## START

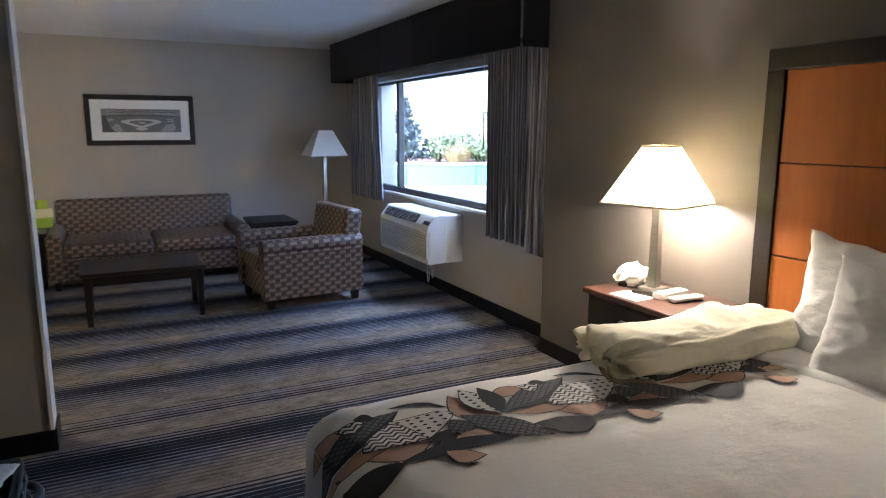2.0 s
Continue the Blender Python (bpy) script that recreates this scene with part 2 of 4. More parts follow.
M["pillow"] = linen("white_pillow_cotton", (0.80, 0.79, 0.78), 0.5)
M["bag"] = linen("cream_crumpled_cloth", (0.74, 0.69, 0.52), 0.4)
M["ink"] = plain("dark_print", (0.022, 0.022, 0.026), 0.85, grain=200)
M["peach"] = plain("peach_print", (0.50, 0.315, 0.22), 0.85, grain=200)
M["dots"] = print_dots("dotted_print", (0.70, 0.68, 0.65), (0.02, 0.02, 0.025), "dots")
M["zigzag"] = print_dots("zigzag_print", (0.70, 0.68, 0.65), (0.03, 0.03, 0.035), "zigzag")
M["net"] = print_dots("net_print", (0.12, 0.12, 0.13), (0.035, 0.035, 0.04), "net")
M["shade_lit"] = shade_material("lit_shade_cloth", (0.92, 0.85, 0.68), 0.5)
M["shade"] = shade_material("white_shade_cloth", (0.86, 0.85, 0.83), 0)
M["trim"] = plain("cream_shade_trim", (0.66, 0.58, 0.36), 0.7)
M["nickel"] = plain("brushed_nickel", (0.30, 0.285, 0.27), 0.34, 0.9, amount=0.06)
M["dark_metal"] = plain("dark_bronze_metal", (0.06, 0.05, 0.045), 0.35, 0.7)
M["frame"] = plain("black_picture_frame", (0.014, 0.012, 0.012), 0.4)
M["matboard"] = plain("white_mat_board", (0.80, 0.80, 0.80), 0.8, amount=0.03)
M["photo_dark"] = plain("dark_photo_grey", (0.075, 0.075, 0.078), 0.5, grain=90, amount=0.5)
M["photo_mid"] = plain("mid_photo_grey", (0.165, 0.165, 0.17), 0.5, grain=120, amount=0.5)
M["photo_stand"] = plain("grandstand_photo_grey", (0.24, 0.235, 0.235), 0.5, grain=55, amount=0.9)
M["photo_pale"] = plain("soft_photo_grey", (0.33, 0.33, 0.335), 0.5, grain=60, amount=0.5)
M["photo_light"] = plain("pale_photo_grey", (0.52, 0.52, 0.52), 0.5, grain=80, amount=0.2)
M["leather"] = plain("black_leather", (0.009, 0.010, 0.010), 0.42, grain=140, bump=0.2)
M["lime"] = plain("lime_green_card", (0.42, 0.56, 0.03), 0.45)
M["paper"] = plain("white_paper", (0.80, 0.79, 0.75), 0.8, amount=0.03)
M["cream"] = plain("cream_card", (0.75, 0.70, 0.45), 0.7)
M["case"] = plain("navy_suitcase_cloth", (0.022, 0.046, 0.066), 0.5, grain=350, bump=0.3)
M["clothes_dark"] = linen("dark_clothes", (0.02, 0.02, 0.025), 0.8)
M["clothes_pale"] = linen("pale_blue_shirt", (0.52, 0.60, 0.76), 0.2)
M["webbing"] = plain("white_webbing", (0.62, 0.62, 0.62), 0.7, grain=300, bump=0.3)
M["deck"] = plain("pale_concrete_deck", (0.31, 0.38, 0.395), 0.75, grain=5, coarse=0.35, amount=0.22)
M["teal"] = plain("teal_painted_wall", (0.07, 0.24, 0.185), 0.6, grain=8, coarse=0.8)
M["cap"] = plain("pale_planter_cap", (0.50, 0.66, 0.58), 0.6)
M["soil"] = plain("garden_soil", (0.14, 0.09, 0.06), 0.95, grain=14, amount=0.4)
M["needles"] = plain("blue_spruce_needles", (0.15, 0.20, 0.22), 0.8, grain=6, amount=0.4)
M["leaves"] = plain("shrub_leaves", (0.085, 0.125, 0.06), 0.7, grain=6, amount=0.45)
M["straw"] = plain("dry_ornamental_grass", (0.34, 0.29, 0.15), 0.8, grain=6, amount=0.3)
M["bark"] = plain("grey_bark", (0.10, 0.075, 0.055), 0.9, grain=20, bump=0.5)
M["far_white"] = plain("far_pale_render", (0.50, 0.51, 0.53), 0.8, grain=3, coarse=0.6, amount=0.25)
M["far_blue"] = plain("far_blue_cladding", (0.10, 0.36, 0.62), 0.6)
M["far_grey"] = plain("far_grey_render", (0.34, 0.35, 0.38), 0.7)
M["far_red"] = plain("far_red_sign", (0.45, 0.06, 0.05), 0.6)
M["far_glass"] = plain("far_dark_glazing", (0.05, 0.06, 0.08), 0.2)
M["curb"] = plain("dark_kerb_edge", (0.10, 0.11, 0.12), 0.8)

# ---------------------------------------------------------------- builders


def box_uv(bm):
    """UVs in metres, from the side that each face looks to."""
    layer = bm.loops.layers.uv.verify()
    bm.normal_update()
    for f in bm.faces:
        nx, ny, nz = (abs(c) for c in f.normal)
        for lp in f.loops:
            x, y, z = lp.vert.co
            lp[layer].uv = (y, z) if nx >= ny and nx >= nz else (x, z) if ny >= nz else (x, y)


def part(name, bm, material, parent=None, label="", smooth=False, uv=True):
    if uv:
        box_uv(bm)
    me = bpy.data.meshes.new(name)
    bm.to_mesh(me)
    bm.free()
    me.materials.append(M[material])
    if smooth:
        me.shade_smooth()
    ob = new(name, me)
    if parent:
        ob.parent = parent
    if label:
        ob["label"] = label
    return ob


def thing(name, place, label, category, group="", turn=0.0):
    ob = new(name)
    ob.empty_display_size = 0.1
    ob.matrix_basis = pose(*place, 0, 0, turn)
    return tagged(ob, label, category, group)


def structure(name, bm, material, label="", smooth=False):
    return tagged(part(name, bm, material, None, smooth=smooth), label, "", "", "structure")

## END

DO THIS – Give the material again exactly as it is, but keep the pictures out.

OUTPUT FOR THIS TASK –
2.0 s
Continue the Blender Python (bpy) script that recreates this scene with part 2 of 4. More parts follow.
M["pillow"] = linen("white_pillow_cotton", (0.80, 0.79, 0.78), 0.5)
M["bag"] = linen("cream_crumpled_cloth", (0.74, 0.69, 0.52), 0.4)
M["ink"] = plain("dark_print", (0.022, 0.022, 0.026), 0.85, grain=200)
M["peach"] = plain("peach_print", (0.50, 0.315, 0.22), 0.85, grain=200)
M["dots"] = print_dots("dotted_print", (0.70, 0.68, 0.65), (0.02, 0.02, 0.025), "dots")
M["zigzag"] = print_dots("zigzag_print", (0.70, 0.68, 0.65), (0.03, 0.03, 0.035), "zigzag")
M["net"] = print_dots("net_print", (0.12, 0.12, 0.13), (0.035, 0.035, 0.04), "net")
M["shade_lit"] = shade_material("lit_shade_cloth", (0.92, 0.85, 0.68), 0.5)
M["shade"] = shade_material("white_shade_cloth", (0.86, 0.85, 0.83), 0)
M["trim"] = plain("cream_shade_trim", (0.66, 0.58, 0.36), 0.7)
M["nickel"] = plain("brushed_nickel", (0.30, 0.285, 0.27), 0.34, 0.9, amount=0.06)
M["dark_metal"] = plain("dark_bronze_metal", (0.06, 0.05, 0.045), 0.35, 0.7)
M["frame"] = plain("black_picture_frame", (0.014, 0.012, 0.012), 0.4)
M["matboard"] = plain("white_mat_board", (0.80, 0.80, 0.80), 0.8, amount=0.03)
M["photo_dark"] = plain("dark_photo_grey", (0.075, 0.075, 0.078), 0.5, grain=90, amount=0.5)
M["photo_mid"] = plain("mid_photo_grey", (0.165, 0.165, 0.17), 0.5, grain=120, amount=0.5)
M["photo_stand"] = plain("grandstand_photo_grey", (0.24, 0.235, 0.235), 0.5, grain=55, amount=0.9)
M["photo_pale"] = plain("soft_photo_grey", (0.33, 0.33, 0.335), 0.5, grain=60, amount=0.5)
M["photo_light"] = plain("pale_photo_grey", (0.52, 0.52, 0.52), 0.5, grain=80, amount=0.2)
M["leather"] = plain("black_leather", (0.009, 0.010, 0.010), 0.42, grain=140, bump=0.2)
M["lime"] = plain("lime_green_card", (0.42, 0.56, 0.03), 0.45)
M["paper"] = plain("white_paper", (0.80, 0.79, 0.75), 0.8, amount=0.03)
M["cream"] = plain("cream_card", (0.75, 0.70, 0.45), 0.7)
M["case"] = plain("navy_suitcase_cloth", (0.022, 0.046, 0.066), 0.5, grain=350, bump=0.3)
M["clothes_dark"] = linen("dark_clothes", (0.02, 0.02, 0.025), 0.8)
M["clothes_pale"] = linen("pale_blue_shirt", (0.52, 0.60, 0.76), 0.2)
M["webbing"] = plain("white_webbing", (0.62, 0.62, 0.62), 0.7, grain=300, bump=0.3)
M["deck"] = plain("pale_concrete_deck", (0.31, 0.38, 0.395), 0.75, grain=5, coarse=0.35, amount=0.22)
M["teal"] = plain("teal_painted_wall", (0.07, 0.24, 0.185), 0.6, grain=8, coarse=0.8)
M["cap"] = plain("pale_planter_cap", (0.50, 0.66, 0.58), 0.6)
M["soil"] = plain("garden_soil", (0.14, 0.09, 0.06), 0.95, grain=14, amount=0.4)
M["needles"] = plain("blue_spruce_needles", (0.15, 0.20, 0.22), 0.8, grain=6, amount=0.4)
M["leaves"] = plain("shrub_leaves", (0.085, 0.125, 0.06), 0.7, grain=6, amount=0.45)
M["straw"] = plain("dry_ornamental_grass", (0.34, 0.29, 0.15), 0.8, grain=6, amount=0.3)
M["bark"] = plain("grey_bark", (0.10, 0.075, 0.055), 0.9, grain=20, bump=0.5)
M["far_white"] = plain("far_pale_render", (0.50, 0.51, 0.53), 0.8, grain=3, coarse=0.6, amount=0.25)
M["far_blue"] = plain("far_blue_cladding", (0.10, 0.36, 0.62), 0.6)
M["far_grey"] = plain("far_grey_render", (0.34, 0.35, 0.38), 0.7)
M["far_red"] = plain("far_red_sign", (0.45, 0.06, 0.05), 0.6)
M["far_glass"] = plain("far_dark_glazing", (0.05, 0.06, 0.08), 0.2)
M["curb"] = plain("dark_kerb_edge", (0.10, 0.11, 0.12), 0.8)

# ---------------------------------------------------------------- builders


def box_uv(bm):
    """UVs in metres, from the side that each face looks to."""
    layer = bm.loops.layers.uv.verify()
    bm.normal_update()
    for f in bm.faces:
        nx, ny, nz = (abs(c) for c in f.normal)
        for lp in f.loops:
            x, y, z = lp.vert.co
            lp[layer].uv = (y, z) if nx >= ny and nx >= nz else (x, z) if ny >= nz else (x, y)


def part(name, bm, material, parent=None, label="", smooth=False, uv=True):
    if uv:
        box_uv(bm)
    me = bpy.data.meshes.new(name)
    bm.to_mesh(me)
    bm.free()
    me.materials.append(M[material])
    if smooth:
        me.shade_smooth()
    ob = new(name, me)
    if parent:
        ob.parent = parent
    if label:
        ob["label"] = label
    return ob


def thing(name, place, label, category, group="", turn=0.0):
    ob = new(name)
    ob.empty_display_size = 0.1
    ob.matrix_basis = pose(*place, 0, 0, turn)
    return tagged(ob, label, category, group)


def structure(name, bm, material, label="", smooth=False):
    return tagged(part(name, bm, material, None, smooth=smooth), label, "", "", "structure")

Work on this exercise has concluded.